---------- Data block ----------
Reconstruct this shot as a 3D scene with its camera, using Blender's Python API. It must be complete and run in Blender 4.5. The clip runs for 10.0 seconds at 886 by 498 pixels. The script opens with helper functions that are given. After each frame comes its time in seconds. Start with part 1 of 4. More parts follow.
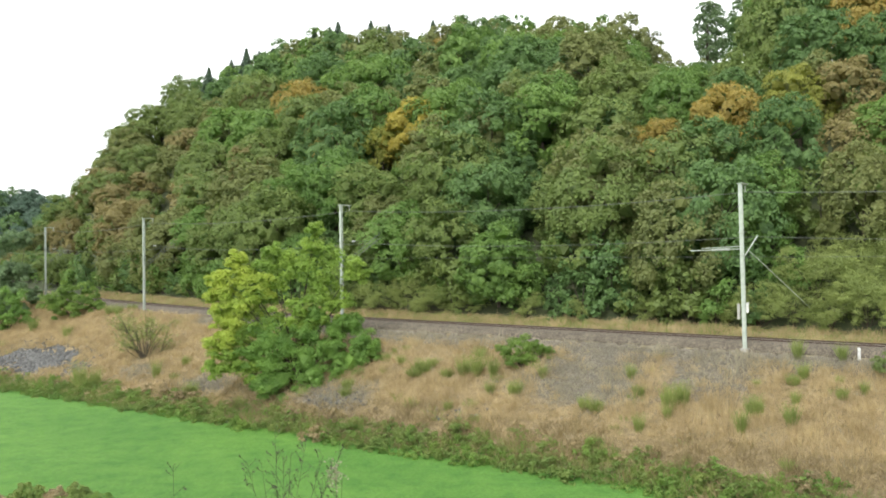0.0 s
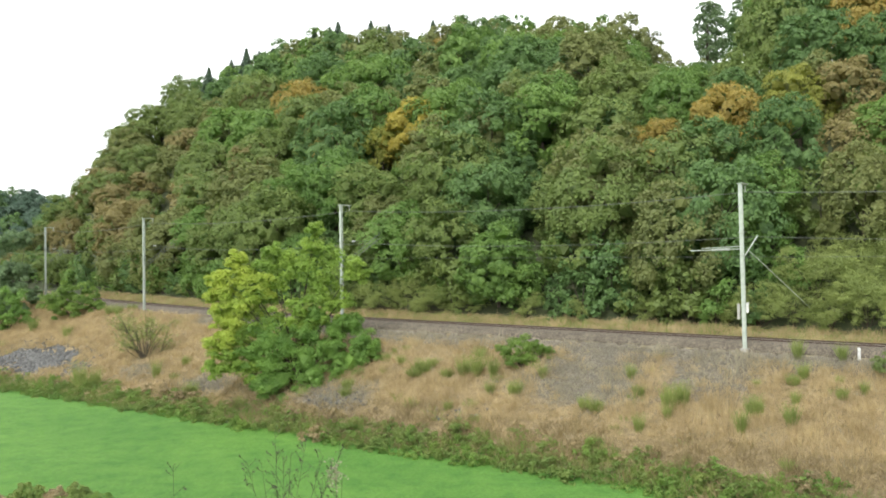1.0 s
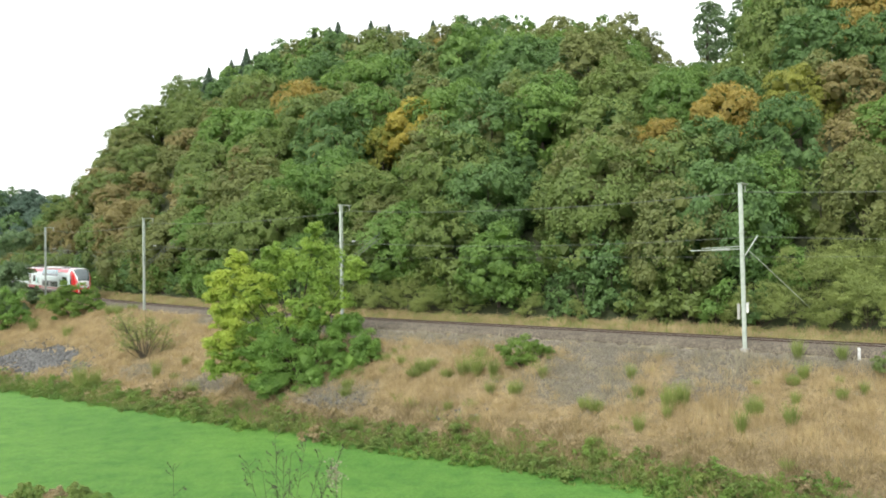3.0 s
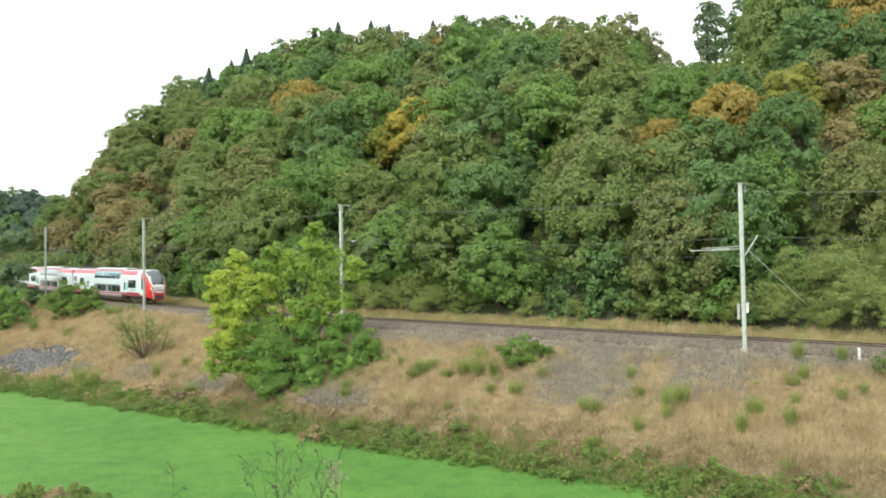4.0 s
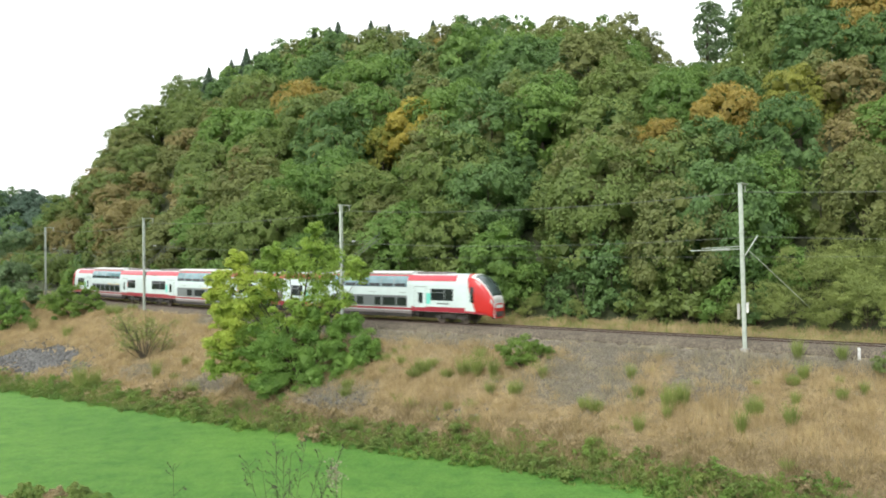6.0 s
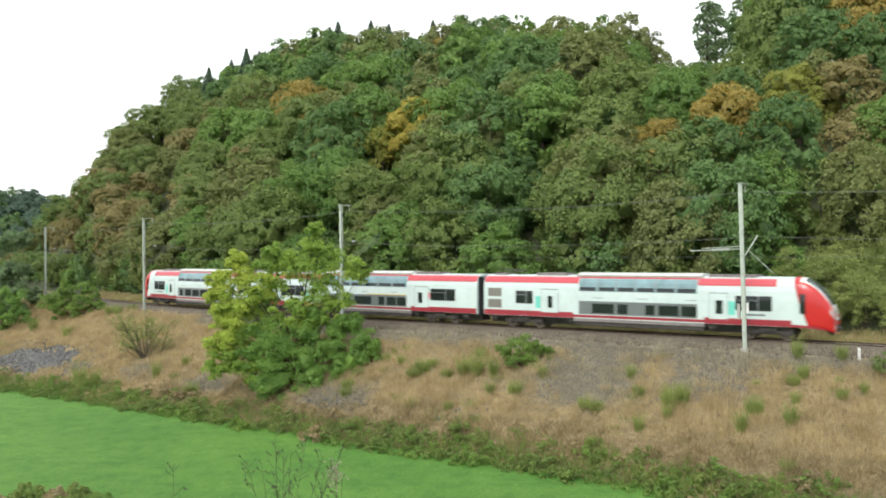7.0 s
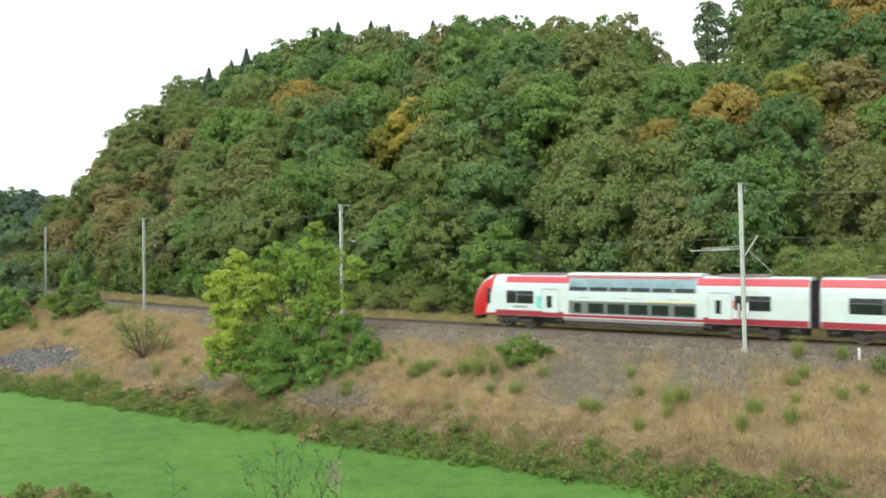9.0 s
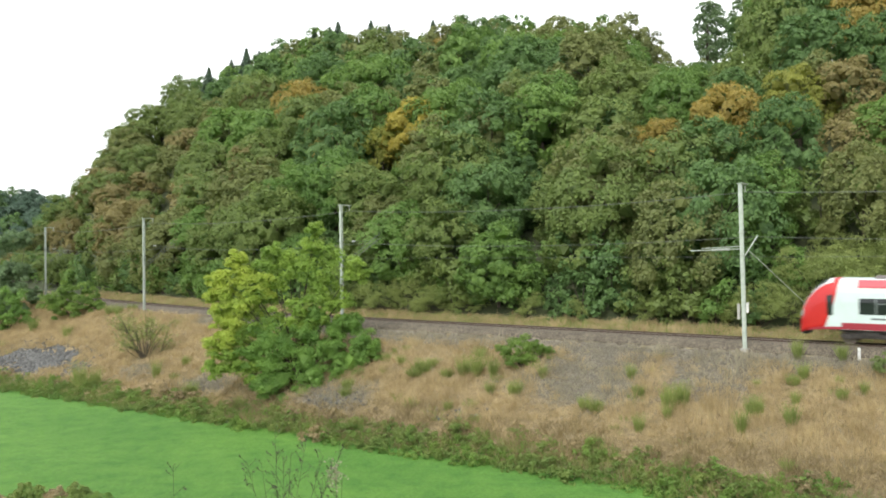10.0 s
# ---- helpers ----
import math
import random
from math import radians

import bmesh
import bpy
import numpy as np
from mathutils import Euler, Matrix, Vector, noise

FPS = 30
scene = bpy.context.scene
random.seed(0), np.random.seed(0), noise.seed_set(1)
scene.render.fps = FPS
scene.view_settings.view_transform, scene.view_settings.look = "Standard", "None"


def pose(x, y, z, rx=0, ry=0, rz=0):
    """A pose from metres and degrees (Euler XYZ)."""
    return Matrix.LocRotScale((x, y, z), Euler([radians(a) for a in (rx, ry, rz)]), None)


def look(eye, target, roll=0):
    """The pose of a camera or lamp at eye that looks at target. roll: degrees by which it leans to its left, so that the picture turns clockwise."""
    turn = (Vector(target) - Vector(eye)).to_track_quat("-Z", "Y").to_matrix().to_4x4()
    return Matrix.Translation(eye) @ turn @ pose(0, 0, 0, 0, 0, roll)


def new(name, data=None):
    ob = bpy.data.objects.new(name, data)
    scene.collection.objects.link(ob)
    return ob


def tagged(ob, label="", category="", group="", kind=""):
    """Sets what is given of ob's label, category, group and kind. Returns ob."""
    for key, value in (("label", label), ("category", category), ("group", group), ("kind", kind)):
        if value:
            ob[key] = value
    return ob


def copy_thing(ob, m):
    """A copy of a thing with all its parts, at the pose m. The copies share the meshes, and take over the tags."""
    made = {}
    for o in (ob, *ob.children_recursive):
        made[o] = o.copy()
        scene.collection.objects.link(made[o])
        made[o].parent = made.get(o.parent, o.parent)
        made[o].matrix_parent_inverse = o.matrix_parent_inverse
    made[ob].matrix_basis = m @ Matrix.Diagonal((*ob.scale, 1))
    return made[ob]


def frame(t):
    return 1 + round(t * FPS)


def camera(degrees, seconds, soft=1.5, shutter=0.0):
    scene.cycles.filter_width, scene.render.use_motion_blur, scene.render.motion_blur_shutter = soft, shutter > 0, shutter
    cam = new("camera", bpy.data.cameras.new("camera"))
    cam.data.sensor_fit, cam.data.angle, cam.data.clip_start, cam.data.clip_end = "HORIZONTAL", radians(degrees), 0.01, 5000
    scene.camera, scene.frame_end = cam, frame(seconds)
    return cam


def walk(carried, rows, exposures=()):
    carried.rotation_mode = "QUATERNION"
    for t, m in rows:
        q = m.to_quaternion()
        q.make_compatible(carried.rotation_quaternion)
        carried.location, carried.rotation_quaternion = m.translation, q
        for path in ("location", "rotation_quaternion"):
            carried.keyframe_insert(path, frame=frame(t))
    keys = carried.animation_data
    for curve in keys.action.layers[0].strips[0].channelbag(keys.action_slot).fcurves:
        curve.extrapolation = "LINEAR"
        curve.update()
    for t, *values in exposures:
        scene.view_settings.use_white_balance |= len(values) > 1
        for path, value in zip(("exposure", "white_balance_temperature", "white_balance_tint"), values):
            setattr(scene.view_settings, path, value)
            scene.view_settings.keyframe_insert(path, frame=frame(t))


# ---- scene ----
----------
• **Written task**:
Everything from the line that contains "curve.update()" through the line that contains "scene.view_settings.keyframe_insert(path, frame=frame(t))" is to be transcribed exactly, and nothing outside that range.

• **Solution to the problem**:
        curve.update()
    for t, *values in exposures:
        scene.view_settings.use_white_balance |= len(values) > 1
        for path, value in zip(("exposure", "white_balance_temperature", "white_balance_tint"), values):
            setattr(scene.view_settings, path, value)
            scene.view_settings.keyframe_insert(path, frame=frame(t))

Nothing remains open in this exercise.